---- Supplied information

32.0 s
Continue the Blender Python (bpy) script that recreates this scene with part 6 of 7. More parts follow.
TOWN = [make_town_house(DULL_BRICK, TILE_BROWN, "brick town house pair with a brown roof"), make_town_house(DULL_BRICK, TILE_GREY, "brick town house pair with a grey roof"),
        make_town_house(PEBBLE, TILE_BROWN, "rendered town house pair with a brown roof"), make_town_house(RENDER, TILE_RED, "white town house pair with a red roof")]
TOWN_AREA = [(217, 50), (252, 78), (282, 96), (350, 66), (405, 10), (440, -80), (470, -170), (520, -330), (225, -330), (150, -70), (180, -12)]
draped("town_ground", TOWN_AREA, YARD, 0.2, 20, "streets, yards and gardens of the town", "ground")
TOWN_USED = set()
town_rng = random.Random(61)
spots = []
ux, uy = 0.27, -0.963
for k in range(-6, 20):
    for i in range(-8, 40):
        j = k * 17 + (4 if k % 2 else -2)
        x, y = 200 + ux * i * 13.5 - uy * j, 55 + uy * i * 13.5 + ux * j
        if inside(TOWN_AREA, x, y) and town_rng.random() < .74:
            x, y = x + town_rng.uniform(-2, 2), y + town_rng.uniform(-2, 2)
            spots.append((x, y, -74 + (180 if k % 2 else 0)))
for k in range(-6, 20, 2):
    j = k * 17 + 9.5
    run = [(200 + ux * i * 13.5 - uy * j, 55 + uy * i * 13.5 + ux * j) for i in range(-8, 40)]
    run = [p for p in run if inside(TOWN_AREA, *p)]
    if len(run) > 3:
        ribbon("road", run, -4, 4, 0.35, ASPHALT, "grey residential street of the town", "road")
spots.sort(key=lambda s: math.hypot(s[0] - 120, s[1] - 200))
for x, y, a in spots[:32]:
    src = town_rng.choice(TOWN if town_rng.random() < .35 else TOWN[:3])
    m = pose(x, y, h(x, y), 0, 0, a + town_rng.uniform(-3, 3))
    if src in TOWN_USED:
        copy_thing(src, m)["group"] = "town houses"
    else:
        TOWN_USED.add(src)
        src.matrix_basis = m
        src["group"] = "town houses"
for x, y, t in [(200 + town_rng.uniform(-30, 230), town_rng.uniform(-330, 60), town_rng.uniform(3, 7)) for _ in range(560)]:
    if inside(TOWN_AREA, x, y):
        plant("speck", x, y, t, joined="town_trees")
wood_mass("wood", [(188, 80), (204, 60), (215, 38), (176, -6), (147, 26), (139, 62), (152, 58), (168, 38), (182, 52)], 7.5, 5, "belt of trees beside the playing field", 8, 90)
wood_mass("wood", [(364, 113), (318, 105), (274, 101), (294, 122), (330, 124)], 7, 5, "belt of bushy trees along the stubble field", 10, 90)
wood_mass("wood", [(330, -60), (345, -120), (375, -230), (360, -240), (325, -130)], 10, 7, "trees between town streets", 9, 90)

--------

Given instruction: Print the material once more, exactly.

Finished exercise:
32.0 s
Continue the Blender Python (bpy) script that recreates this scene with part 6 of 7. More parts follow.
TOWN = [make_town_house(DULL_BRICK, TILE_BROWN, "brick town house pair with a brown roof"), make_town_house(DULL_BRICK, TILE_GREY, "brick town house pair with a grey roof"),
        make_town_house(PEBBLE, TILE_BROWN, "rendered town house pair with a brown roof"), make_town_house(RENDER, TILE_RED, "white town house pair with a red roof")]
TOWN_AREA = [(217, 50), (252, 78), (282, 96), (350, 66), (405, 10), (440, -80), (470, -170), (520, -330), (225, -330), (150, -70), (180, -12)]
draped("town_ground", TOWN_AREA, YARD, 0.2, 20, "streets, yards and gardens of the town", "ground")
TOWN_USED = set()
town_rng = random.Random(61)
spots = []
ux, uy = 0.27, -0.963
for k in range(-6, 20):
    for i in range(-8, 40):
        j = k * 17 + (4 if k % 2 else -2)
        x, y = 200 + ux * i * 13.5 - uy * j, 55 + uy * i * 13.5 + ux * j
        if inside(TOWN_AREA, x, y) and town_rng.random() < .74:
            x, y = x + town_rng.uniform(-2, 2), y + town_rng.uniform(-2, 2)
            spots.append((x, y, -74 + (180 if k % 2 else 0)))
for k in range(-6, 20, 2):
    j = k * 17 + 9.5
    run = [(200 + ux * i * 13.5 - uy * j, 55 + uy * i * 13.5 + ux * j) for i in range(-8, 40)]
    run = [p for p in run if inside(TOWN_AREA, *p)]
    if len(run) > 3:
        ribbon("road", run, -4, 4, 0.35, ASPHALT, "grey residential street of the town", "road")
spots.sort(key=lambda s: math.hypot(s[0] - 120, s[1] - 200))
for x, y, a in spots[:32]:
    src = town_rng.choice(TOWN if town_rng.random() < .35 else TOWN[:3])
    m = pose(x, y, h(x, y), 0, 0, a + town_rng.uniform(-3, 3))
    if src in TOWN_USED:
        copy_thing(src, m)["group"] = "town houses"
    else:
        TOWN_USED.add(src)
        src.matrix_basis = m
        src["group"] = "town houses"
for x, y, t in [(200 + town_rng.uniform(-30, 230), town_rng.uniform(-330, 60), town_rng.uniform(3, 7)) for _ in range(560)]:
    if inside(TOWN_AREA, x, y):
        plant("speck", x, y, t, joined="town_trees")
wood_mass("wood", [(188, 80), (204, 60), (215, 38), (176, -6), (147, 26), (139, 62), (152, 58), (168, 38), (182, 52)], 7.5, 5, "belt of trees beside the playing field", 8, 90)
wood_mass("wood", [(364, 113), (318, 105), (274, 101), (294, 122), (330, 124)], 7, 5, "belt of bushy trees along the stubble field", 10, 90)
wood_mass("wood", [(330, -60), (345, -120), (375, -230), (360, -240), (325, -130)], 10, 7, "trees between town streets", 9, 90)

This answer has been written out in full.